Generative Large Neighborhood Search: Scalable Set Cover Optimization via Discrete Diffusion

Large-scale Set Cover Problems (SCP) with millions of variables and complex cost structures require high-quality solutions within seconds, yet remain beyond the reach of exact solvers and pose severe generalization challenges for neural methods. Such problems necessitate decomposition into bounded subproblems; however, when the induced subproblem topology differs from that observed during training, existing neural approaches often fail to transfer reliably. We introduce Generative Large Neighborhood Search (GLNS), which reframes neighborhood selection as generation using a discrete diffusion model. Our key insight is that the diffusion denoising trajectory exposes variables exhibiting high prediction instability across timesteps and identifies regions where local repair yields downstream improvement.
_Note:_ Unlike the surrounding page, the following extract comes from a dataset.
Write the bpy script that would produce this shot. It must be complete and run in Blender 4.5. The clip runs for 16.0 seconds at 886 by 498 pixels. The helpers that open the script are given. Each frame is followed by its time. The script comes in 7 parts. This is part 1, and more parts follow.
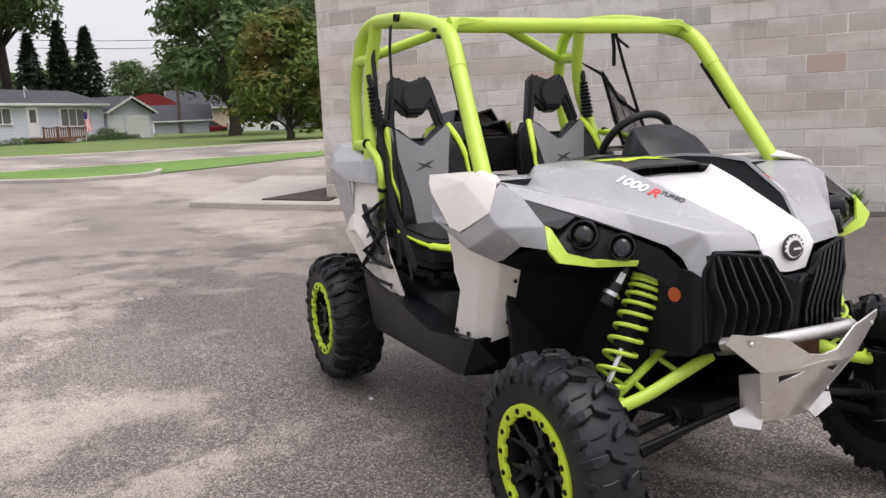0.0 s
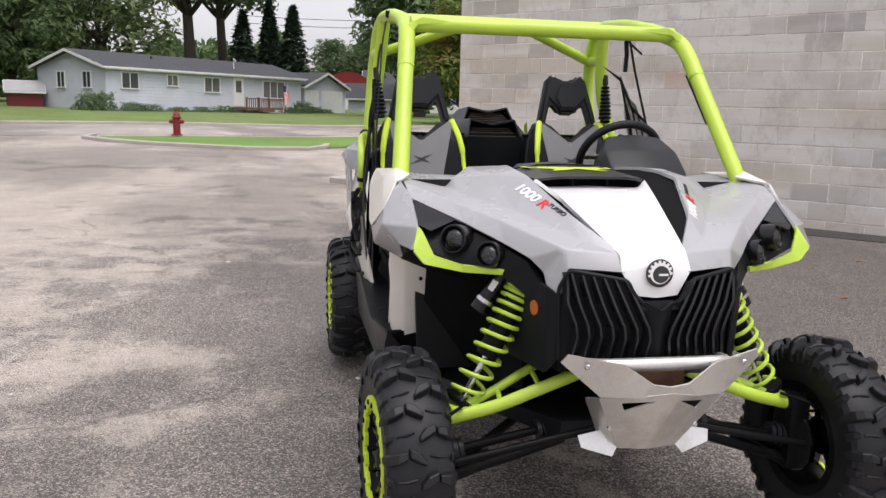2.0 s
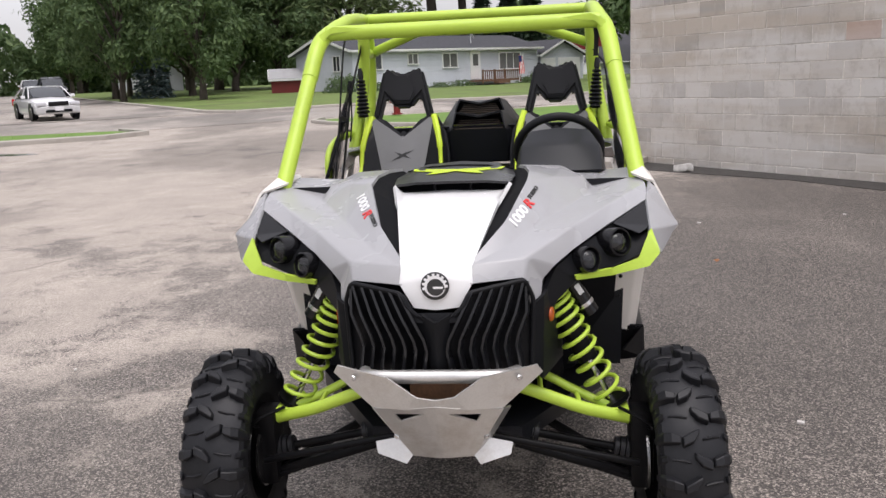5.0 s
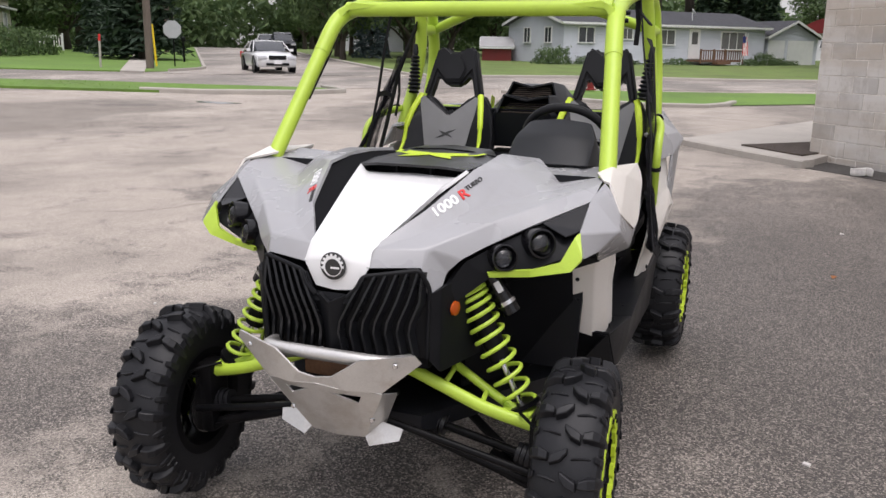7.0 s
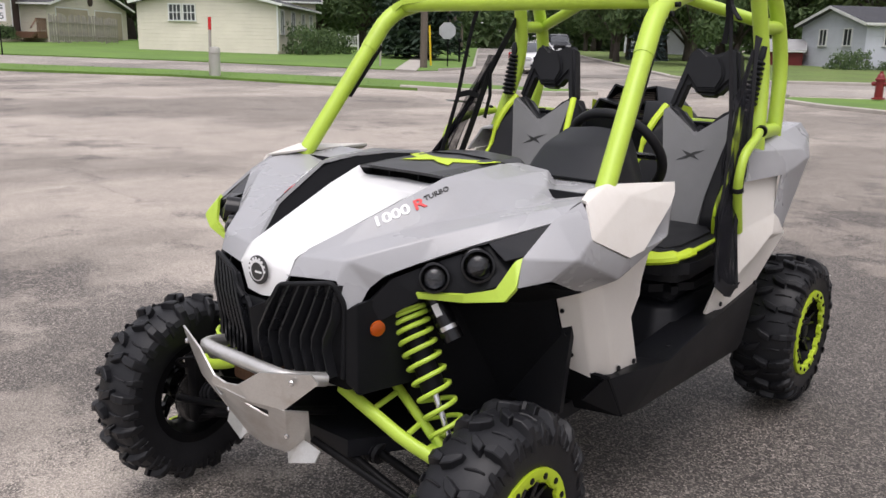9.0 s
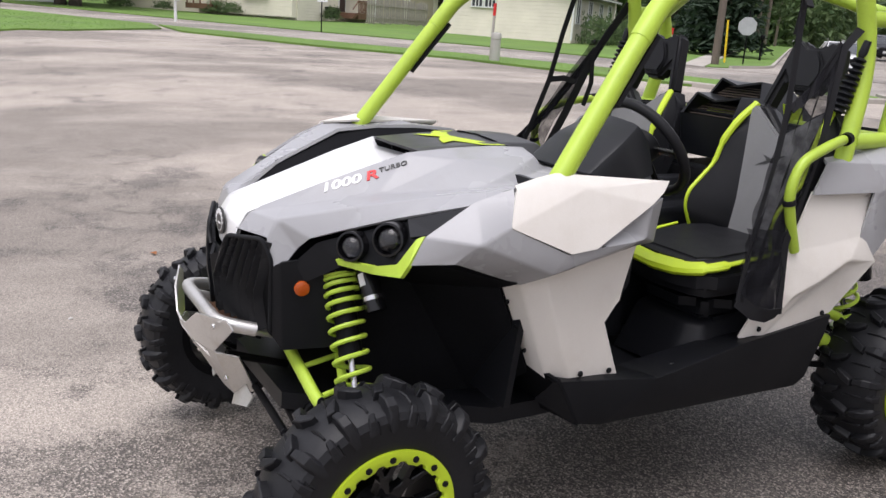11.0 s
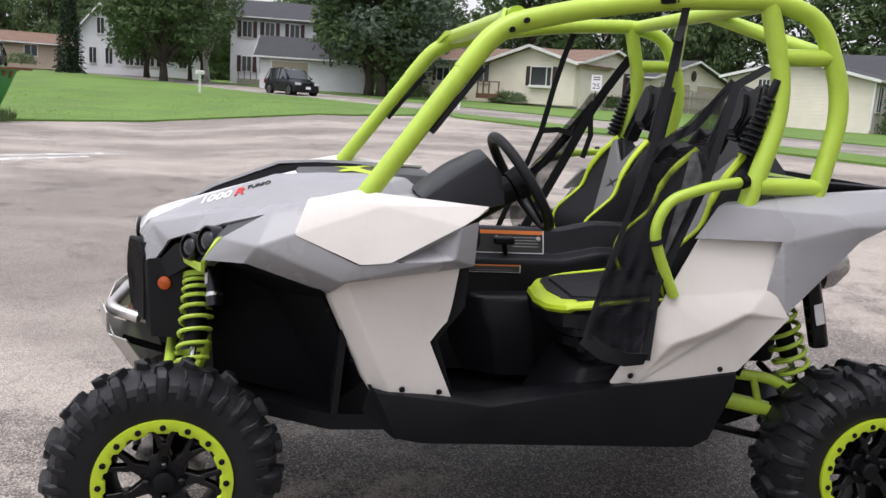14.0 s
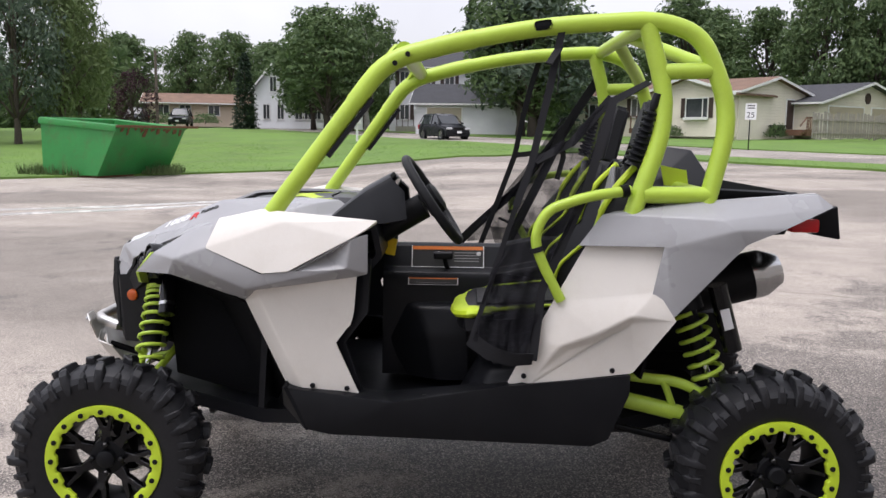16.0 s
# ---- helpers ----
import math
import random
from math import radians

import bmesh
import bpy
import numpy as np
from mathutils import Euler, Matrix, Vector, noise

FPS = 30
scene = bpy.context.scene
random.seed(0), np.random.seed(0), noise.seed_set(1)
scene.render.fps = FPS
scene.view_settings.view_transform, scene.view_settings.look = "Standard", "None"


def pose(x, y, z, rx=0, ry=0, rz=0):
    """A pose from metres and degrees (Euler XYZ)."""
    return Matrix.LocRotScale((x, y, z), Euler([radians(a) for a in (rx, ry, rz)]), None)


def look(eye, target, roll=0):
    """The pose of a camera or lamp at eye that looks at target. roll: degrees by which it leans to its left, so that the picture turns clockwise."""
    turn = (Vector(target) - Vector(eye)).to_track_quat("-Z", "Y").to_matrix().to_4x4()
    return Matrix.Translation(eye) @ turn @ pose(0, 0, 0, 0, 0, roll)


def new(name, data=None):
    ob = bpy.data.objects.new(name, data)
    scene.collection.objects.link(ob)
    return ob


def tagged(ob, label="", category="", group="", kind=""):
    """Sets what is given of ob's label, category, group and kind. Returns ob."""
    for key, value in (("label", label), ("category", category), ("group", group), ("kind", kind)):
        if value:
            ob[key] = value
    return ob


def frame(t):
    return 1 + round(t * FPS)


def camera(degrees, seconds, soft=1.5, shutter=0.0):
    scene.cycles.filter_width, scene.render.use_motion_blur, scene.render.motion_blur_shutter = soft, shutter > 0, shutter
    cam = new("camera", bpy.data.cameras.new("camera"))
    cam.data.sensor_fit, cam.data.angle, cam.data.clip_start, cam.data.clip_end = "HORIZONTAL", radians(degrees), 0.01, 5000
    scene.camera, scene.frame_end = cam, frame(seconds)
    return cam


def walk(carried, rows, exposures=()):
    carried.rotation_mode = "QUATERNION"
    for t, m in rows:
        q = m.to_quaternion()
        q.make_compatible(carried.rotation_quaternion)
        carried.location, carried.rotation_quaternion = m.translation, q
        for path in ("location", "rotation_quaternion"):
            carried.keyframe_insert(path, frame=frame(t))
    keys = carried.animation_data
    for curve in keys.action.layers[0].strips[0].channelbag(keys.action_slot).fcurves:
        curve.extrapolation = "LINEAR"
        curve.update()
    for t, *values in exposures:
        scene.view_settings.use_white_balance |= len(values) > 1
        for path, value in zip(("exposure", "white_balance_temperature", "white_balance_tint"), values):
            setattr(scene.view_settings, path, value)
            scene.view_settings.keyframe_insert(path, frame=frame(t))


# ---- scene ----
cam = camera(55.9, 16.0, 1.5)
# seconds, eye, point looked at, roll
PATH = [
    (0, (-1.8185, -2.9869, 1.3105), (-1.0339, -1.1735, 1.0006), -2.34),
    (0.5, (-1.6382, -3.0695, 1.3105), (-0.9459, -1.2164, 1.0164), -1.47),
    (1, (-1.4073, -3.2159, 1.3212), (-0.8360, -1.3252, 1.0066), -0.62),
    (1.5, (-1.2071, -3.2631, 1.3204), (-0.7577, -1.3426, 0.9890), 0.49),
    (2, (-0.9942, -3.3188, 1.3361), (-0.6210, -1.3822, 1.0040), 1.43),
    (2.5, (-0.7630, -3.4072, 1.3311), (-0.4438, -1.4609, 0.9994), 1.35),
    (3, (-0.5389, -3.4492, 1.3510), (-0.2847, -1.4978, 0.9941), 0.89),
    (3.5, (-0.3355, -3.4141, 1.3695), (-0.1758, -1.4620, 0.9649), 0.29),
    (6, (0.7197, -3.4217, 1.5009), (0.2313, -1.5264, 1.0894), -1.76),
    (6.5, (0.9258, -3.3444, 1.4995), (0.3372, -1.4877, 1.0452), 0.00),
    (7, (1.0719, -3.2179, 1.4917), (0.3768, -1.4009, 1.0279), 0.75),
    (7.5, (1.2382, -3.0753, 1.4796), (0.3730, -1.3284, 1.0328), 0.29),
    (8, (1.4565, -2.9089, 1.4896), (0.4613, -1.2357, 1.0316), 0.89),
    (8.5, (1.5914, -2.7296, 1.4711), (0.4817, -1.1356, 0.9938), 1.31),
    (9, (1.7219, -2.5677, 1.4889), (0.4765, -1.0750, 1.0187), 1.23),
    (11.5, (2.3801, -1.6802, 1.4775), (0.6535, -0.8152, 0.9572), 4.26),
    (12, (2.4354, -1.4842, 1.4640), (0.6555, -0.7227, 0.9619), 4.43),
    (12.5, (2.5437, -1.2841, 1.4569), (0.7062, -0.6595, 0.9738), 3.90),
    (13, (2.7222, -1.0648, 1.4434), (0.8468, -0.5730, 0.9527), 4.72),
    (13.5, (2.7980, -0.8916, 1.4100), (0.8845, -0.4806, 0.9980), 4.32),
    (14, (2.9121, -0.7404, 1.4022), (0.9757, -0.3894, 1.0459), 3.56),
    (14.5, (3.1144, -0.5647, 1.3780), (1.1710, -0.3248, 0.9710), 2.00),
    (15, (3.1713, -0.4027, 1.3652), (1.2149, -0.2548, 0.9772), 1.31),
    (15.5, (3.1786, -0.1945, 1.3830), (1.2048, -0.1202, 1.0692), 1.24),
    (16, (3.2490, 0.0577, 1.3837), (1.2685, 0.0132, 1.1088), 0.68),
]
walk(cam, [(t, look(eye, target, roll)) for t, eye, target, roll in PATH], exposures=[(0.0, 0.58, 6500, 17), (3.5, 0.56, 6500, 17), (6.5, 0.40, 6500, 17), (8.5, 0.40, 6500, 17), (11.5, 0.54, 6360, 17), (12.5, 0.58, 6360, 17), (13.2, 0.68, 6320, 17), (14.0, 0.54, 6320, 17), (14.5, 0.50, 6320, 17), (15.2, 0.60, 6320, 17), (16.0, 0.56, 6320, 17)])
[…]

GLNS exploits this trajectory-level signal to construct high-impact neighborhoods via a localized, bounded-complexity generative sampling procedure, enabling robust neighborhood selection without retraining. As a result, GLNS transfers effectively across cost regimes and instance scales within SCP. Under tight and equal wall-clock budgets, GLNS consistently outperforms established neural baselines and achieves competitive performance with state-of-the-art MIP solvers. These results demonstrate trajectory-guided generation as a scalable framework for large-scale SCP and suggest potential relevance to other constrained optimization settings.